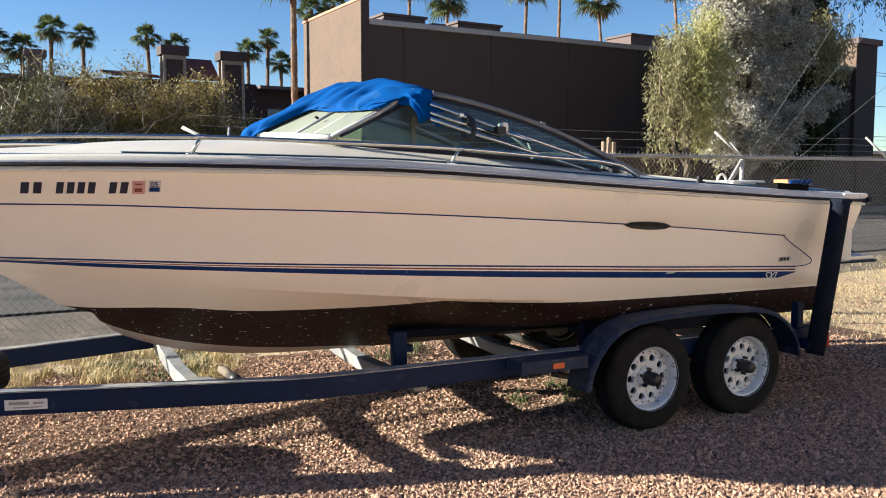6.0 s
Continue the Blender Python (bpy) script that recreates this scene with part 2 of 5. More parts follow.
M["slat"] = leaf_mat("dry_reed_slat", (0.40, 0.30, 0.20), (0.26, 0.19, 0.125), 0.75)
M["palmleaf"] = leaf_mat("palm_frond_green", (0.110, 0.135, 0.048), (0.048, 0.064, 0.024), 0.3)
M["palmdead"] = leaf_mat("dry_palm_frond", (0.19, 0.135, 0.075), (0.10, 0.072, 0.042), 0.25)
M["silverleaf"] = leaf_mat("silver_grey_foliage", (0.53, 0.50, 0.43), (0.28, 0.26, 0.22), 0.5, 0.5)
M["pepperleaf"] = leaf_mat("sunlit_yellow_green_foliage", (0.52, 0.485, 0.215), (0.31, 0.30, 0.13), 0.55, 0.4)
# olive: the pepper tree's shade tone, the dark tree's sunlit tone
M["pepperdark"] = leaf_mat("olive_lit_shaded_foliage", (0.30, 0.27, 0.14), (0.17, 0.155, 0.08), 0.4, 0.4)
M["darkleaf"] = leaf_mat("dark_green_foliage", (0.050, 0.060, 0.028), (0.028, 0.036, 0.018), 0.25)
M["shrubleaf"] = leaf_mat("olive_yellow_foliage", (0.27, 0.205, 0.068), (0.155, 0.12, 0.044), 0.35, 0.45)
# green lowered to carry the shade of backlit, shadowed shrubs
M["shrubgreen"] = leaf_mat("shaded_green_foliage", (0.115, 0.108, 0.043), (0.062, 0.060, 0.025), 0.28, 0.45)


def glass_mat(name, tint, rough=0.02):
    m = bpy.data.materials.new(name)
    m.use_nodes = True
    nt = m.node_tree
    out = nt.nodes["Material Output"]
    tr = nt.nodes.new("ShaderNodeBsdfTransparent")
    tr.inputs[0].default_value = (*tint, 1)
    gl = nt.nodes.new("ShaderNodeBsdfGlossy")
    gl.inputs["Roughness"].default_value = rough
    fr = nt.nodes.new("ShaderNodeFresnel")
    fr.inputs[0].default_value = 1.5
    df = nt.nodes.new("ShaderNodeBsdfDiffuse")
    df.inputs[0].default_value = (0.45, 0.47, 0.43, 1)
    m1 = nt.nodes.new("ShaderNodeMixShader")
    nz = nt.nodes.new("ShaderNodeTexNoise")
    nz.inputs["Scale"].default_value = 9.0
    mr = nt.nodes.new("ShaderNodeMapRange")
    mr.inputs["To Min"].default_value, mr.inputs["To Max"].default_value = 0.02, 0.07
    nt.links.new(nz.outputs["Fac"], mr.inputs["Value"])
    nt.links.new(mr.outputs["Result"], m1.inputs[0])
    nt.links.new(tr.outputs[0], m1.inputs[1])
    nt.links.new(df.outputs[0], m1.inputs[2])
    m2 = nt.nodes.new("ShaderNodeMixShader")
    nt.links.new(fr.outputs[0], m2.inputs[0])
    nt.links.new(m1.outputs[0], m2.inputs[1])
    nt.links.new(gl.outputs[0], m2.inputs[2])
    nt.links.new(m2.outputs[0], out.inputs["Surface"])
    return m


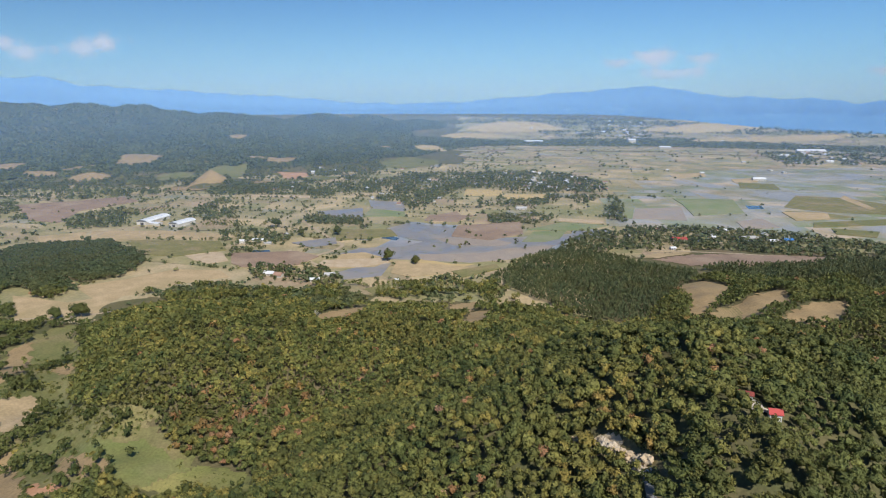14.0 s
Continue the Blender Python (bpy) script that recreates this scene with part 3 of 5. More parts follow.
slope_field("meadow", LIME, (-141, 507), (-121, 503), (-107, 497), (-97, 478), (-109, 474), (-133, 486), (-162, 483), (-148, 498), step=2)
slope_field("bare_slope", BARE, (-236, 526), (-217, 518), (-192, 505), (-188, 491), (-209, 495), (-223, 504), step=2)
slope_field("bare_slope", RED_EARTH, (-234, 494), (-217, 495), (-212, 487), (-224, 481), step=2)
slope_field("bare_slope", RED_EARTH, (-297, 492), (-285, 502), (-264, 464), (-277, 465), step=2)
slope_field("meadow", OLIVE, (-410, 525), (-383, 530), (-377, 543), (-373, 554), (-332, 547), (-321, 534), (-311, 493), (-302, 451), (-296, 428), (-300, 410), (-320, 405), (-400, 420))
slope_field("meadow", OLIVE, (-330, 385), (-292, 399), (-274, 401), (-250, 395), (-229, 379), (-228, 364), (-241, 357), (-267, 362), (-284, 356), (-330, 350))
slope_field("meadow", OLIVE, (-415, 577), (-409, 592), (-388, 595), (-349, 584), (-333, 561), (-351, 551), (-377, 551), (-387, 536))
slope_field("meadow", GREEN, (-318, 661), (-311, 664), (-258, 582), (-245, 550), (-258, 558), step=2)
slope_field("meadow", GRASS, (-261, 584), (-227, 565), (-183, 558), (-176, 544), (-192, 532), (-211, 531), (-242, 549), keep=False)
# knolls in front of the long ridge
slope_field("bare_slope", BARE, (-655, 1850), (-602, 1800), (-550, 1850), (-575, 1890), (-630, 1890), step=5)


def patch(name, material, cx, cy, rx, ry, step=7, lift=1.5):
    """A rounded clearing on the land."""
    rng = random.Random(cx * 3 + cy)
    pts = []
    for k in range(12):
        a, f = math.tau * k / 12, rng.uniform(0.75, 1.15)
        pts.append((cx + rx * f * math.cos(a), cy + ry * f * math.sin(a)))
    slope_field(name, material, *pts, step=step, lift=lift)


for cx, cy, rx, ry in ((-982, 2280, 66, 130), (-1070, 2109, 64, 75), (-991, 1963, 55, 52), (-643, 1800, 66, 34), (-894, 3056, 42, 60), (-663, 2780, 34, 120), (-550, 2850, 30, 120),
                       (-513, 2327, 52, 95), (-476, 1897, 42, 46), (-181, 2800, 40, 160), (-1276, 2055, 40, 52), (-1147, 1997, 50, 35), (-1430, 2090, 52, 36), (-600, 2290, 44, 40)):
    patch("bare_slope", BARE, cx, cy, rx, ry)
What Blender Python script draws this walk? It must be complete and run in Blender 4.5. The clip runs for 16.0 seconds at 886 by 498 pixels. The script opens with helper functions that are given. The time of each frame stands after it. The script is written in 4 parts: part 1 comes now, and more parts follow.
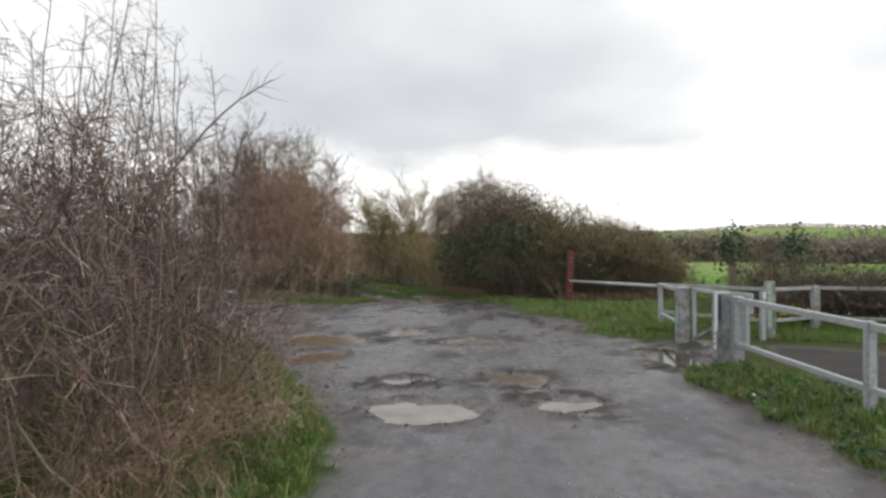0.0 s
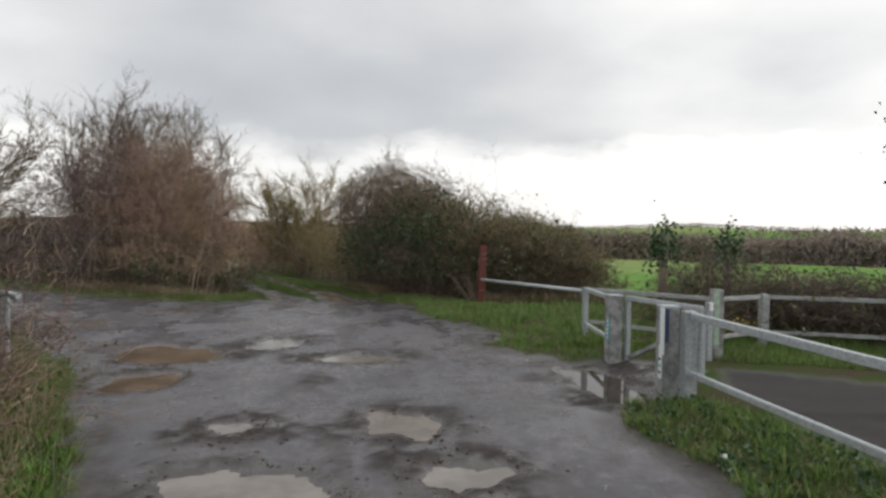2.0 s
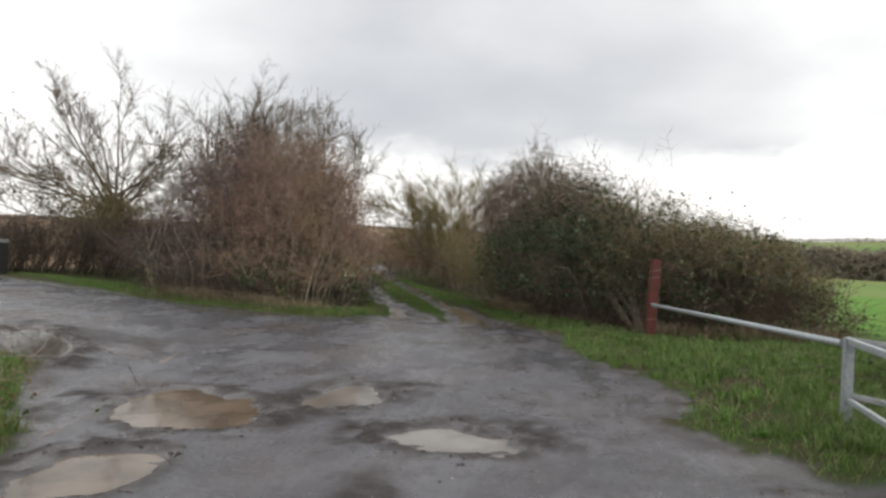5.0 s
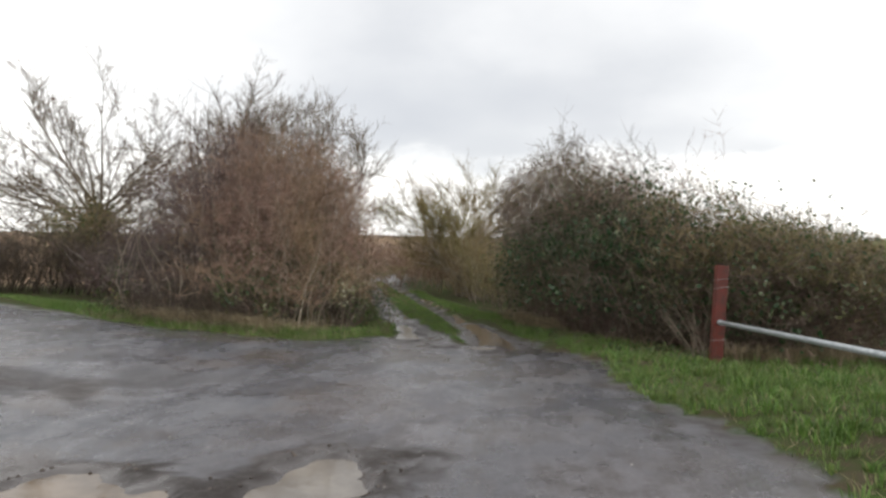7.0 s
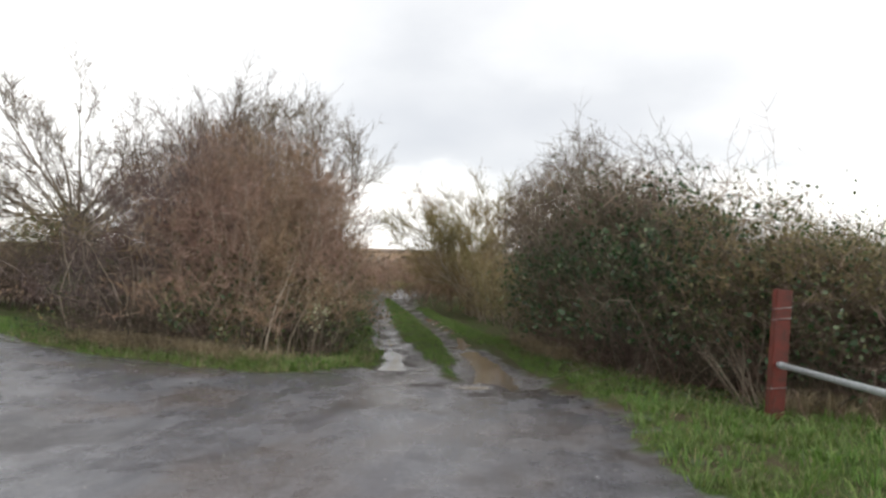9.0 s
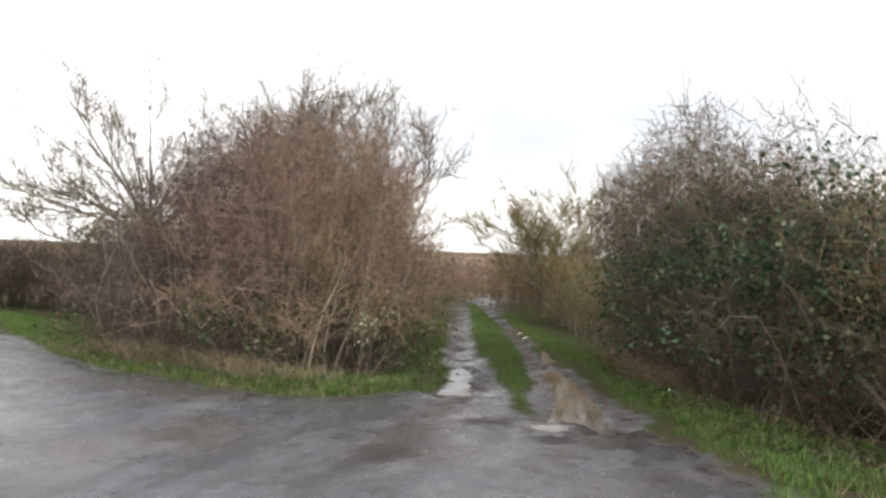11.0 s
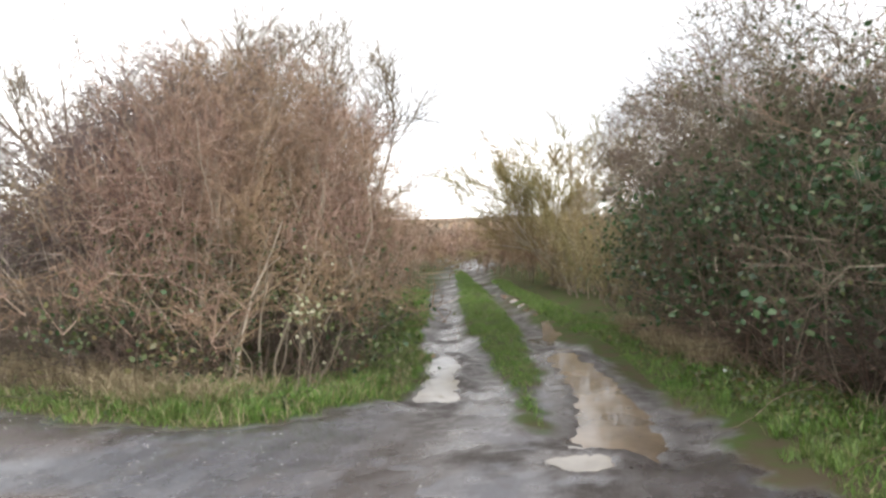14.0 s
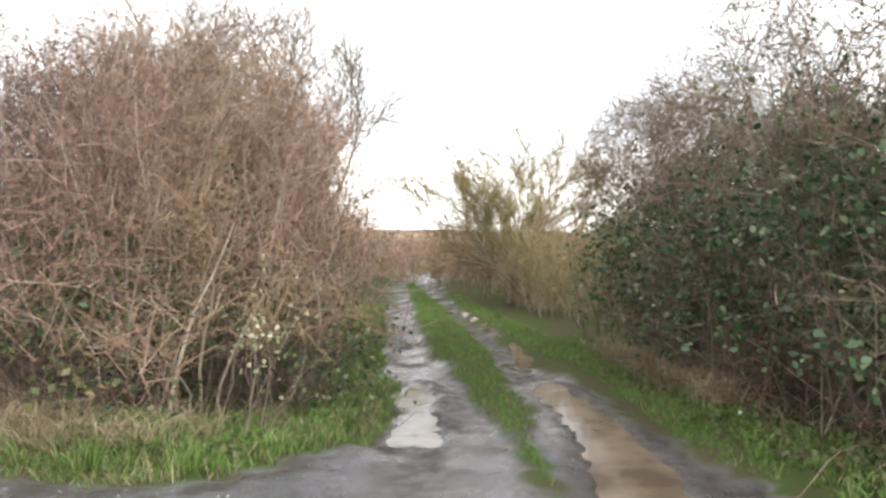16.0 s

### CHALLENGE
Write out, please, the lines of the listing above from the one with "What Blender Python" through the very last, exactly as given and with no pictures.

### WORKED SOLUTION
What Blender Python script draws this walk? It must be complete and run in Blender 4.5. The clip runs for 16.0 seconds at 886 by 498 pixels. The script opens with helper functions that are given. The time of each frame stands after it. The script is written in 4 parts: part 1 comes now, and more parts follow.
0.0 s
2.0 s
5.0 s
7.0 s
9.0 s
11.0 s
14.0 s
16.0 s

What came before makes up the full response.